[The task] Repeat exactly, and only, the lines from the one containing "scene.view_settings.use_white_balance |= len(values)" through the end of the records.

[Data for this exercise]
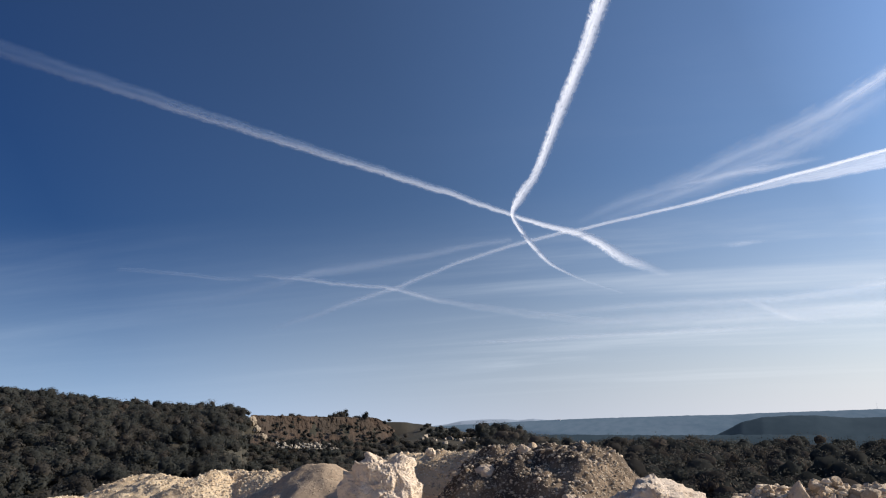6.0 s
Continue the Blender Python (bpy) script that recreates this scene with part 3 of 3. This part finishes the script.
def crown_arrays(gen, height, spread, leaves, leaf, blobs):
    """Leaf sprays on the skins of several uneven clumps, and the clumps' inner masses."""
    centres = np.stack([gen.normal(0, spread * 0.36, blobs), gen.normal(0, spread * 0.36, blobs), gen.uniform(0.4, 0.8, blobs) * height], 1)
    radii = gen.uniform(0.3, 0.5, blobs) * spread
    pick = gen.integers(0, blobs, leaves)
    d = gen.normal(0, 1, (leaves, 3)) + (0, 0, 0.35)
    d /= np.linalg.norm(d, axis=1, keepdims=True)
    at = centres[pick] + d * radii[pick][:, None] * gen.uniform(0.74, 1.16, (leaves, 1)) * (1, 1, 0.85)
    at[:, 2] = np.maximum(at[:, 2], 0.12 * height)
    lie = d + gen.normal(0, 0.38, (leaves, 3))
    lie /= np.linalg.norm(lie, axis=1, keepdims=True)
    a = np.cross(lie, gen.normal(0, 1, (leaves, 3)))
    a /= np.linalg.norm(a, axis=1, keepdims=True)
    b = np.cross(lie, a)
    s = leaf * gen.uniform(0.6, 1.4, (leaves, 1))
    v = np.stack([at - a * s, at - b * s * 0.6, at + a * s, at + b * s * 0.6], 1)
    dome = at - (0, 0, 0.45 * height)
    out = d * 0.45 + 0.4 * dome / np.linalg.norm(dome, axis=1, keepdims=True) + gen.normal(0, 0.08, (leaves, 3)) + (0, 0, 0.3)
    swell = gen.uniform(0.66, 1.1, (blobs, len(BALL_V), 1)) * 0.7
    cores = centres[:, None] + BALL_V[None] * radii[:, None, None] * swell * (1, 1, 0.85)
    return v.reshape(-1, 3), np.repeat(out / np.linalg.norm(out, axis=1, keepdims=True), 4, 0), cores.reshape(-1, 3)




def crown_mesh(name, sprays, normals, cores, tones=None):
    """One mesh of leaf quads and core triangles."""
    balls = len(cores) // len(BALL_V)
    faces = (np.arange(len(sprays)).reshape(-1, 4)).tolist() + ((BALL_F[None] + len(BALL_V) * np.arange(balls)[:, None, None]).reshape(-1, 3) + len(sprays)).tolist()
    me = bpy.data.meshes.new(name)
    me.from_pydata(np.concatenate([sprays, cores]).tolist(), [], faces)
    me.polygons.foreach_set("use_smooth", [True] * len(faces))
    me.update()
    # leaves take the light of the clump they sit on
    rough = np.tile(BALL_V, (balls, 1)) + np.random.default_rng(3).normal(0, 0.15, (len(cores), 3)) + (0, 0, 0.5)
    rough /= np.linalg.norm(rough, axis=1, keepdims=True)
    me.normals_split_custom_set_from_vertices(np.concatenate([normals, rough]).tolist())
    if tones is not None:
        a, z = len(sprays) // len(tones), len(cores) // len(tones)
        me.attributes.new("tone", "FLOAT", "POINT").data.foreach_set("value", np.concatenate([np.repeat(tones, a), np.repeat(tones, z)]).astype(np.float32))
    return me


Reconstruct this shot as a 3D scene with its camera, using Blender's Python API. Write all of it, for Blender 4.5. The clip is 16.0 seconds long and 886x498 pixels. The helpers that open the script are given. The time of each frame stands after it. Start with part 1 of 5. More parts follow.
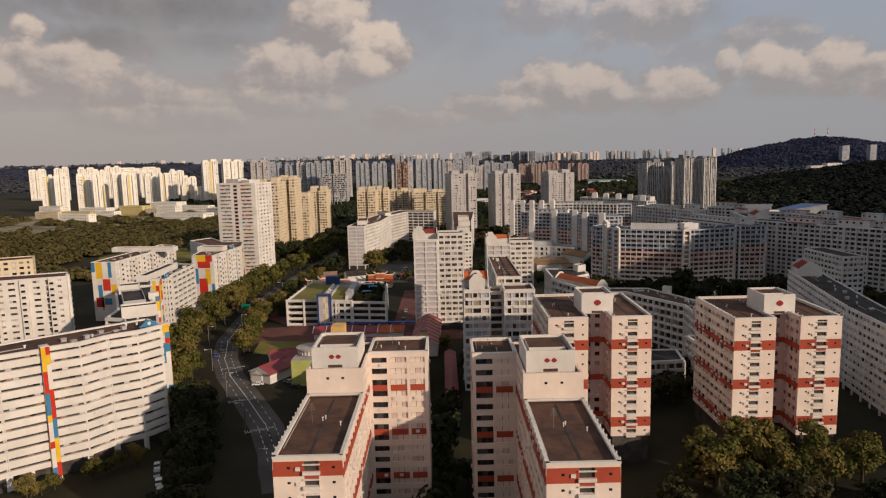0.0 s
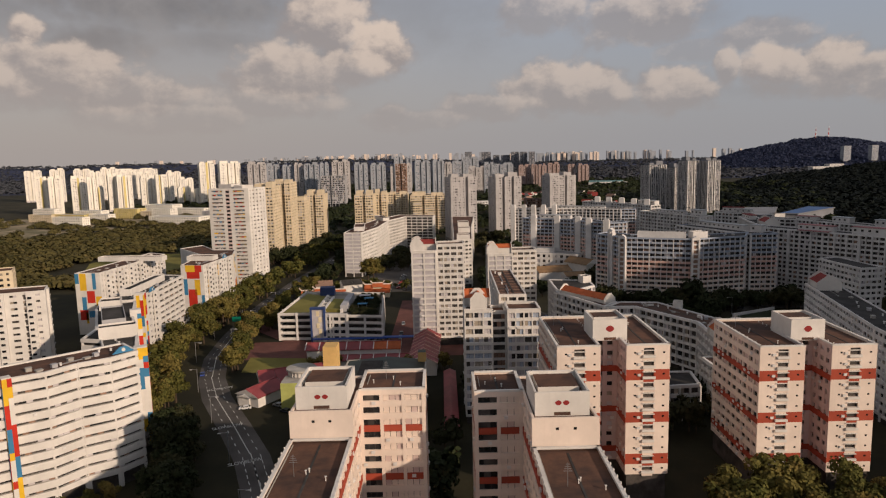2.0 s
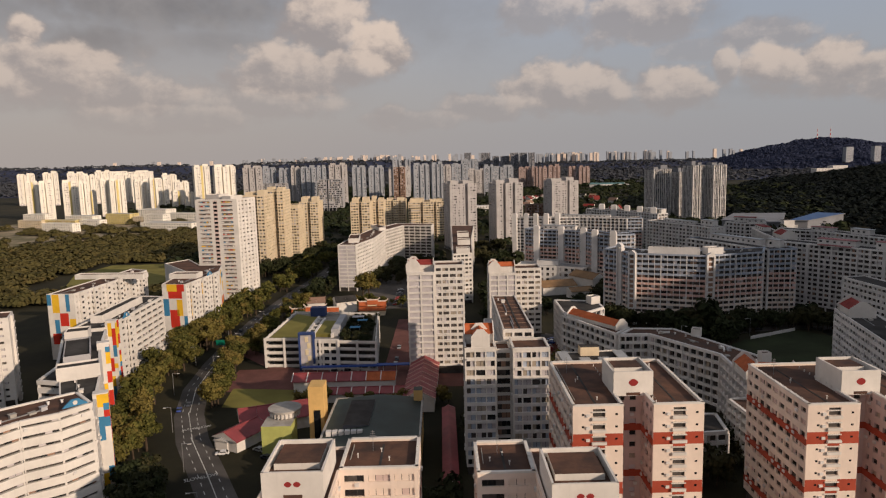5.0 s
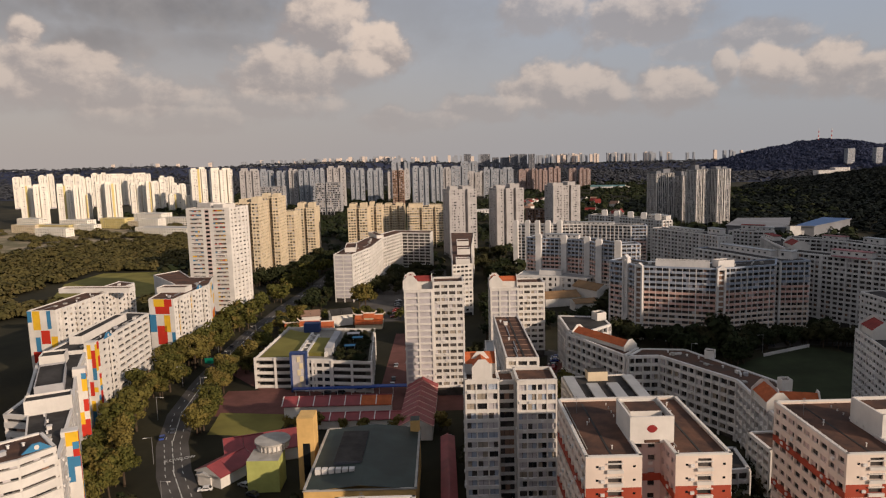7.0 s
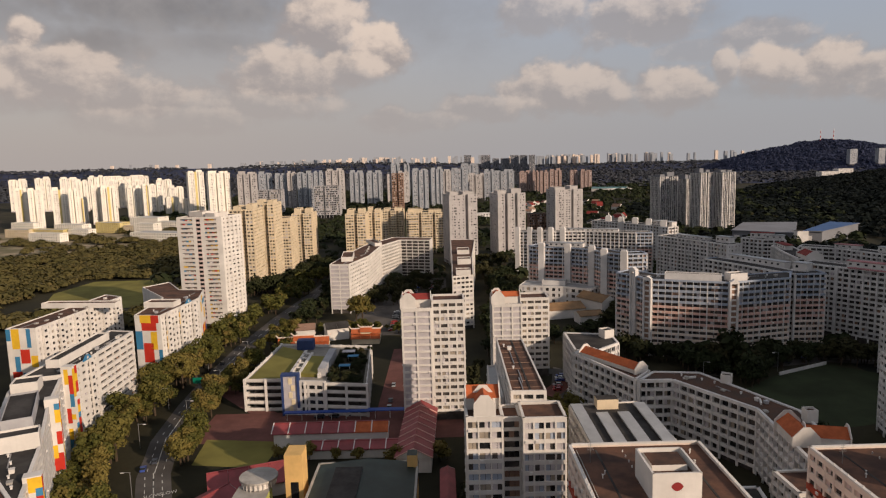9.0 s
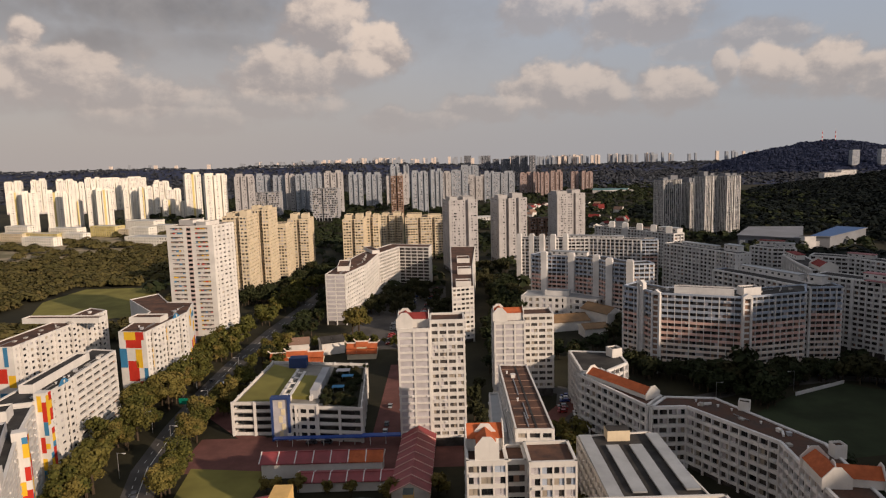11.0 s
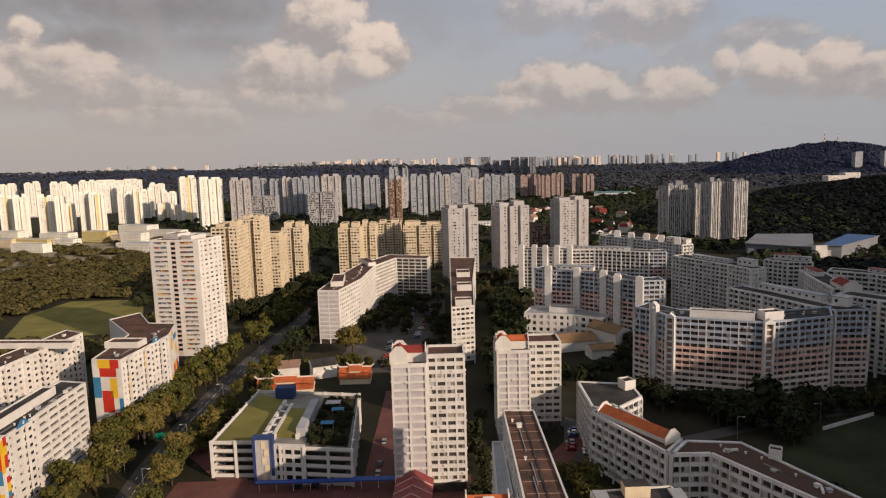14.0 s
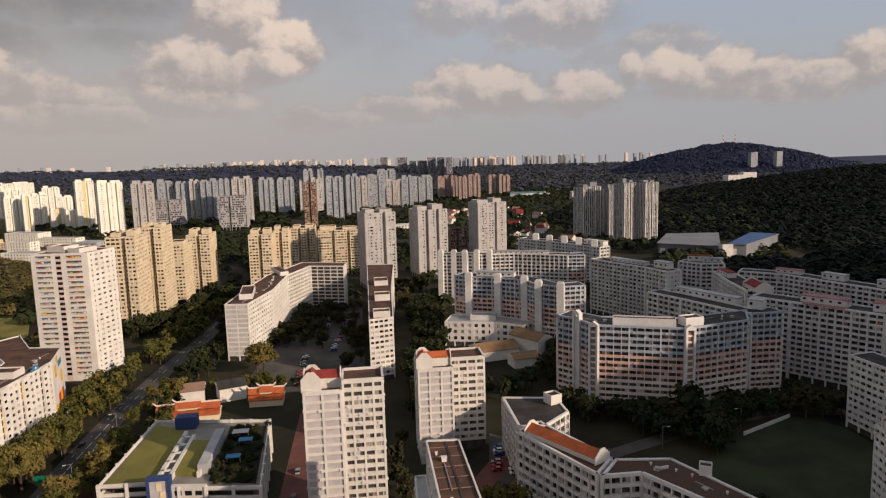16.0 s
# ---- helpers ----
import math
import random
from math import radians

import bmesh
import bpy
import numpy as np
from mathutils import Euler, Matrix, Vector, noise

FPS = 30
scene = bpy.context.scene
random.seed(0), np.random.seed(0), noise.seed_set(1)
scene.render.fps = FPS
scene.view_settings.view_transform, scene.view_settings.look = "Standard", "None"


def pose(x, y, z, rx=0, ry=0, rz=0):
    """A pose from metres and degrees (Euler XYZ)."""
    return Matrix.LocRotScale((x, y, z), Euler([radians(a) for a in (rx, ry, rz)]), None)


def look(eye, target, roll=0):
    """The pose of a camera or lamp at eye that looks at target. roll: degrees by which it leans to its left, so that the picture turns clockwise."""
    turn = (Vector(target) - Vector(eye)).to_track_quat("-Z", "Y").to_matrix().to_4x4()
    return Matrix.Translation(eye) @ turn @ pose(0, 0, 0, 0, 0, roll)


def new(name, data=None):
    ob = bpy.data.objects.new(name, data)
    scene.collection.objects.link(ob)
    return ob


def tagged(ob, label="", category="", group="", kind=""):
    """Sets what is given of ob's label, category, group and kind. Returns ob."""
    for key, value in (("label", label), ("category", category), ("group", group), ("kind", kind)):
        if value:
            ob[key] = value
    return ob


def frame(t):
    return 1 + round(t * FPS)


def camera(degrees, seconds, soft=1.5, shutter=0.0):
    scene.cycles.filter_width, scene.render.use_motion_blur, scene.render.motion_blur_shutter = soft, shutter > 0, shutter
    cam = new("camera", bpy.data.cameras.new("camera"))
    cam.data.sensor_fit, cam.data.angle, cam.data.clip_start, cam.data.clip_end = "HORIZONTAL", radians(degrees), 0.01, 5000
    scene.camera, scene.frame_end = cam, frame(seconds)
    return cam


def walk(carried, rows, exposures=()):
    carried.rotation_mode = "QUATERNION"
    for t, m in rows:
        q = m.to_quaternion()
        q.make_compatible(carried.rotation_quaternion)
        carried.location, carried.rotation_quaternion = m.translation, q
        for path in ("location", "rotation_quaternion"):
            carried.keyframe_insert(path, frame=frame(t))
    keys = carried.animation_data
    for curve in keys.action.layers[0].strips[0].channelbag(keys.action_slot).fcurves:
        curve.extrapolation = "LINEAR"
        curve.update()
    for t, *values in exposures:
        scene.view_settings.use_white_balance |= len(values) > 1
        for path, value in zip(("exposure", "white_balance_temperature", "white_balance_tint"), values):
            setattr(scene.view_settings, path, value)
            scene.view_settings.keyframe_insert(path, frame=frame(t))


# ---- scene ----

[Task response]
        scene.view_settings.use_white_balance |= len(values) > 1
        for path, value in zip(("exposure", "white_balance_temperature", "white_balance_tint"), values):
            setattr(scene.view_settings, path, value)
            scene.view_settings.keyframe_insert(path, frame=frame(t))


# ---- scene ----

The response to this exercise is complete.